## [Recorded data]
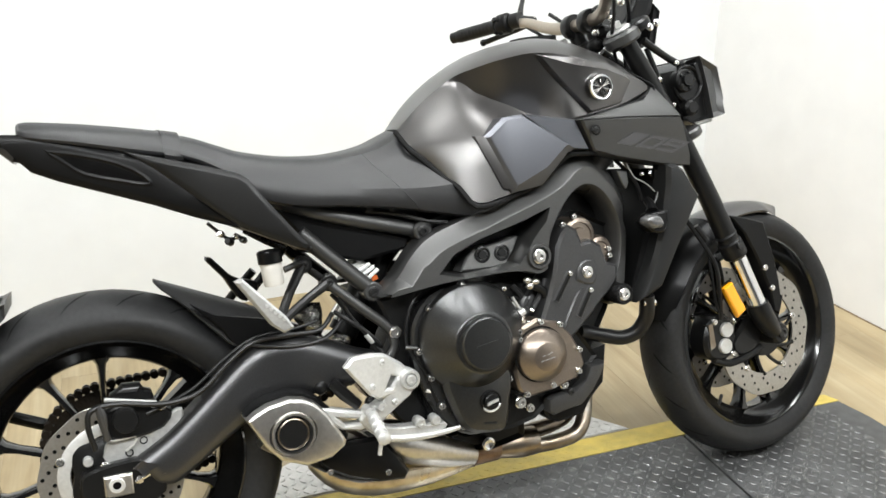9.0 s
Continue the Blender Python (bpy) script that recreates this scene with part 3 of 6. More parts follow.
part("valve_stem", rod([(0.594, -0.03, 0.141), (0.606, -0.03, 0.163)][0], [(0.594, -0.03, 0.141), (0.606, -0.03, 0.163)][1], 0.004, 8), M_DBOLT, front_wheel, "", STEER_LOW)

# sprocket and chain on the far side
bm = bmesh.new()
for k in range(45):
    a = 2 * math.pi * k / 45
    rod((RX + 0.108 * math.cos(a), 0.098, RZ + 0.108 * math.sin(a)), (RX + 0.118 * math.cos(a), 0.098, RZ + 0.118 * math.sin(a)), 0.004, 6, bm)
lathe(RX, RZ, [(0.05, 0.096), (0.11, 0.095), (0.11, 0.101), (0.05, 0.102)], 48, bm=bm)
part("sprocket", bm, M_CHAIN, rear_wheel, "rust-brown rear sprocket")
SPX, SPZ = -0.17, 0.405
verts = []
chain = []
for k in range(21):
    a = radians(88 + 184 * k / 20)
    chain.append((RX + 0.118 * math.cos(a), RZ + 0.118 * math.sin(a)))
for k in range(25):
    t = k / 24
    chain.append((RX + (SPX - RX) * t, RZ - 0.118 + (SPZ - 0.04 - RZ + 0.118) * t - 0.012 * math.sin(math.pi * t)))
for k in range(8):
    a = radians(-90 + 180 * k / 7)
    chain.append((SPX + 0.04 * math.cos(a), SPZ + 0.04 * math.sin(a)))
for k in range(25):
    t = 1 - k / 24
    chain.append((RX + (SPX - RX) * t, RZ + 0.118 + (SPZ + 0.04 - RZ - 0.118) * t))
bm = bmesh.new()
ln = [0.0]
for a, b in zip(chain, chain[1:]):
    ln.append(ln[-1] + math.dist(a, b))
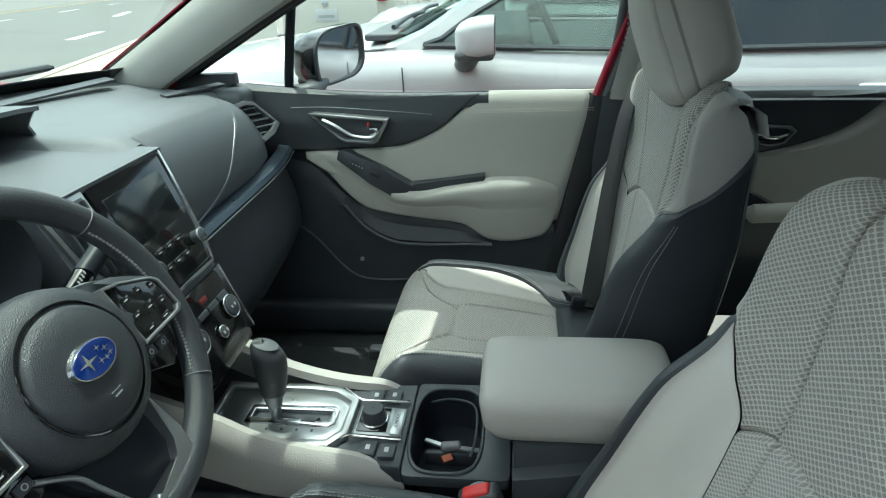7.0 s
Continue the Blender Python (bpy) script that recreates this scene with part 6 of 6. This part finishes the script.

## [Aim]
Can you quote exactly, and only, the lines from the one containing "More parts follow." through the last line of the records above, keeping both ends and leaving out any pictures?

## [Result]
Continue the Blender Python (bpy) script that recreates this scene with part 3 of 6. More parts follow.
part("valve_stem", rod([(0.594, -0.03, 0.141), (0.606, -0.03, 0.163)][0], [(0.594, -0.03, 0.141), (0.606, -0.03, 0.163)][1], 0.004, 8), M_DBOLT, front_wheel, "", STEER_LOW)

# sprocket and chain on the far side
bm = bmesh.new()
for k in range(45):
    a = 2 * math.pi * k / 45
    rod((RX + 0.108 * math.cos(a), 0.098, RZ + 0.108 * math.sin(a)), (RX + 0.118 * math.cos(a), 0.098, RZ + 0.118 * math.sin(a)), 0.004, 6, bm)
lathe(RX, RZ, [(0.05, 0.096), (0.11, 0.095), (0.11, 0.101), (0.05, 0.102)], 48, bm=bm)
part("sprocket", bm, M_CHAIN, rear_wheel, "rust-brown rear sprocket")
SPX, SPZ = -0.17, 0.405
verts = []
chain = []
for k in range(21):
    a = radians(88 + 184 * k / 20)
    chain.append((RX + 0.118 * math.cos(a), RZ + 0.118 * math.sin(a)))
for k in range(25):
    t = k / 24
    chain.append((RX + (SPX - RX) * t, RZ - 0.118 + (SPZ - 0.04 - RZ + 0.118) * t - 0.012 * math.sin(math.pi * t)))
for k in range(8):
    a = radians(-90 + 180 * k / 7)
    chain.append((SPX + 0.04 * math.cos(a), SPZ + 0.04 * math.sin(a)))
for k in range(25):
    t = 1 - k / 24
    chain.append((RX + (SPX - RX) * t, RZ + 0.118 + (SPZ + 0.04 - RZ - 0.118) * t))
bm = bmesh.new()
ln = [0.0]
for a, b in zip(chain, chain[1:]):
    ln.append(ln[-1] + math.dist(a, b))
7.0 s
Continue the Blender Python (bpy) script that recreates this scene with part 6 of 6. This part finishes the script.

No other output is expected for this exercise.